**What needs to be done**
Copy whichever lines contain the string "with".

**Data extract**

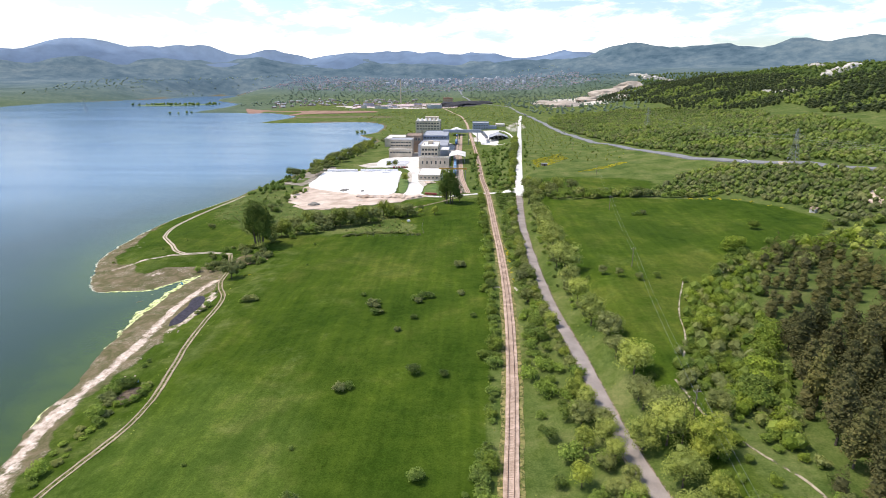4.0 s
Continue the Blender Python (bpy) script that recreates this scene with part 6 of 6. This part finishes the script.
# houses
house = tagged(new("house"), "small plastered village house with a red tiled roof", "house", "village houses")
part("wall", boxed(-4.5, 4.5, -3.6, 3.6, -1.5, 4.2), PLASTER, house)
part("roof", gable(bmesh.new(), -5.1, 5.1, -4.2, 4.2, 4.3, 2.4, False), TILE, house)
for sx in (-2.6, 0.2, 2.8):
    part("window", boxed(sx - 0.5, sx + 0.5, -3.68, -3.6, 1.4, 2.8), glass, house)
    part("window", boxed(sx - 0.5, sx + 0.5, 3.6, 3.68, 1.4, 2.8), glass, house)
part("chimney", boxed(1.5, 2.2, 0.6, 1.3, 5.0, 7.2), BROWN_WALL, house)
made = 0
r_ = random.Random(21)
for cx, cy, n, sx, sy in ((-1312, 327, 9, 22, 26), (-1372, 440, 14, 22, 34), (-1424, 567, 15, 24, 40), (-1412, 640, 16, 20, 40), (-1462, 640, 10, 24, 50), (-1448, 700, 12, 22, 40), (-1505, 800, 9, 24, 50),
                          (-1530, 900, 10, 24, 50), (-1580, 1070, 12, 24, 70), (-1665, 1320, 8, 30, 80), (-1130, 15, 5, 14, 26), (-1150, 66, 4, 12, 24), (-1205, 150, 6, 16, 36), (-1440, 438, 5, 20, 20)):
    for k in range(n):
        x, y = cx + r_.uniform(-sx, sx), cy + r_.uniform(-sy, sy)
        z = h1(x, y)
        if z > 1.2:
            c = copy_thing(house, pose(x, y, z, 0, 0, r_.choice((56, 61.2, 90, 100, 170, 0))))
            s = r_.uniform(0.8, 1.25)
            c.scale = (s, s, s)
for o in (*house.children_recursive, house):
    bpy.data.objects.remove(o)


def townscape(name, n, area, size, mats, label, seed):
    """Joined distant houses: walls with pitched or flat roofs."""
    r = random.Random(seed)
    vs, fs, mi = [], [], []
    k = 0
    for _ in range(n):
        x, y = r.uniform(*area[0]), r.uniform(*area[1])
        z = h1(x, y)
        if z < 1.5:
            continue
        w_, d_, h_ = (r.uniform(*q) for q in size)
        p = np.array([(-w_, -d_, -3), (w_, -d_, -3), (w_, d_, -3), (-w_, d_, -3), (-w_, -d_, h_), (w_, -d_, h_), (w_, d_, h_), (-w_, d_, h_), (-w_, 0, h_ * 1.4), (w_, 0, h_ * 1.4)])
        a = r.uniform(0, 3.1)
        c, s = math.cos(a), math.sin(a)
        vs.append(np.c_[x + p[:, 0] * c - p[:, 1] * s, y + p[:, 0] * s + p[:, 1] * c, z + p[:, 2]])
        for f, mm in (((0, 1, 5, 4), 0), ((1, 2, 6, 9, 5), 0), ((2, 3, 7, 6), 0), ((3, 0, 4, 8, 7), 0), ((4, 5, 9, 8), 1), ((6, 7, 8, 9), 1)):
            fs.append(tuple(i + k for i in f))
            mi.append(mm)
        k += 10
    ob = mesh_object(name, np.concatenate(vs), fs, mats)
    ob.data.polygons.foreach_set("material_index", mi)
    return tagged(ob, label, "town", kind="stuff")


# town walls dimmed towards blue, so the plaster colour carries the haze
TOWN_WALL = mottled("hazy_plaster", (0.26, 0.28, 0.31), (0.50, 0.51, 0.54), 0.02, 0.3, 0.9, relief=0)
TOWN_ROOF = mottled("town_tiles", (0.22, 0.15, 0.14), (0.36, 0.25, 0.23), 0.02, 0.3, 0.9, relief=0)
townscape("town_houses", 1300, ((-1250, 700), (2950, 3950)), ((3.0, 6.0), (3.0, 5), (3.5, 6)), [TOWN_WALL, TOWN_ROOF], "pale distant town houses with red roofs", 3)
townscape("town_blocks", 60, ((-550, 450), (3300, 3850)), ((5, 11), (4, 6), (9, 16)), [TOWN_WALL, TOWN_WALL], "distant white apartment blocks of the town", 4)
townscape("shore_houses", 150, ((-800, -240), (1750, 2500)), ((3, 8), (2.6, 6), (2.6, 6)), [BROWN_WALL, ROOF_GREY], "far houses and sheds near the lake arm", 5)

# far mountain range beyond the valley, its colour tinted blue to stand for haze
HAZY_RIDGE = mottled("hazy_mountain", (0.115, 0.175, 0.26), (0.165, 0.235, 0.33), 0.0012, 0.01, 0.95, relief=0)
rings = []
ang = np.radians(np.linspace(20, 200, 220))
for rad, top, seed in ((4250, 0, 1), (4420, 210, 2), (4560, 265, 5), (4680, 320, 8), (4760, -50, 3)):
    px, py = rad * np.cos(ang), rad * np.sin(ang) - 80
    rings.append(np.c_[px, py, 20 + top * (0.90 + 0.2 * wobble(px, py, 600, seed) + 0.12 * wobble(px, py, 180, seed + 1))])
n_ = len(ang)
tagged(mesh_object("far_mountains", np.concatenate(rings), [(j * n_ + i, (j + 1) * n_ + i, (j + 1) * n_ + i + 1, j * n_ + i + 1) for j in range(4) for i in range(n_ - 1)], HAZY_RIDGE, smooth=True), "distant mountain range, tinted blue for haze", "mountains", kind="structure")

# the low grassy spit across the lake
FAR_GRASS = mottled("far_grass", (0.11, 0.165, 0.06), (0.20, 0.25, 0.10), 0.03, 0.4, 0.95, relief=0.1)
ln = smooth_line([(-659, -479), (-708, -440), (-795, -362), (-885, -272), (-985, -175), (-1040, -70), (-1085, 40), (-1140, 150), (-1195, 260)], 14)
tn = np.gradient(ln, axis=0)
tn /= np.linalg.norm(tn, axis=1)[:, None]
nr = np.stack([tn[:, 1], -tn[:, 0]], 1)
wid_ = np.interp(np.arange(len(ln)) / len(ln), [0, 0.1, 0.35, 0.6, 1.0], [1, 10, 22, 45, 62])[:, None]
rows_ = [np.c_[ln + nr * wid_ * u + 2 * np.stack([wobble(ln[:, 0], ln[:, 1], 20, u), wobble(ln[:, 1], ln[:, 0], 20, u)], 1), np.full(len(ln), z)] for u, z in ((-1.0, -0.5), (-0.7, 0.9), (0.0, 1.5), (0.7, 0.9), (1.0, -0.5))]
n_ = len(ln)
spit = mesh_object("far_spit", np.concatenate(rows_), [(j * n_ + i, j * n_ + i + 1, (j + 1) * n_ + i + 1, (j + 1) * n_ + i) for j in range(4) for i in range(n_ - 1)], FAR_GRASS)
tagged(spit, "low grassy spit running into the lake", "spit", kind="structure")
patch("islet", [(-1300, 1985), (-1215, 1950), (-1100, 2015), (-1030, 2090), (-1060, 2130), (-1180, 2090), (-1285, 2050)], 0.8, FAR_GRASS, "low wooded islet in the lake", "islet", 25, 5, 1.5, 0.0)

**Answer below**
Continue the Blender Python (bpy) script that recreates this scene with part 6 of 6. This part finishes the script.
house = tagged(new("house"), "small plastered village house with a red tiled roof", "house", "village houses")
    """Joined distant houses: walls with pitched or flat roofs."""
townscape("town_houses", 1300, ((-1250, 700), (2950, 3950)), ((3.0, 6.0), (3.0, 5), (3.5, 6)), [TOWN_WALL, TOWN_ROOF], "pale distant town houses with red roofs", 3)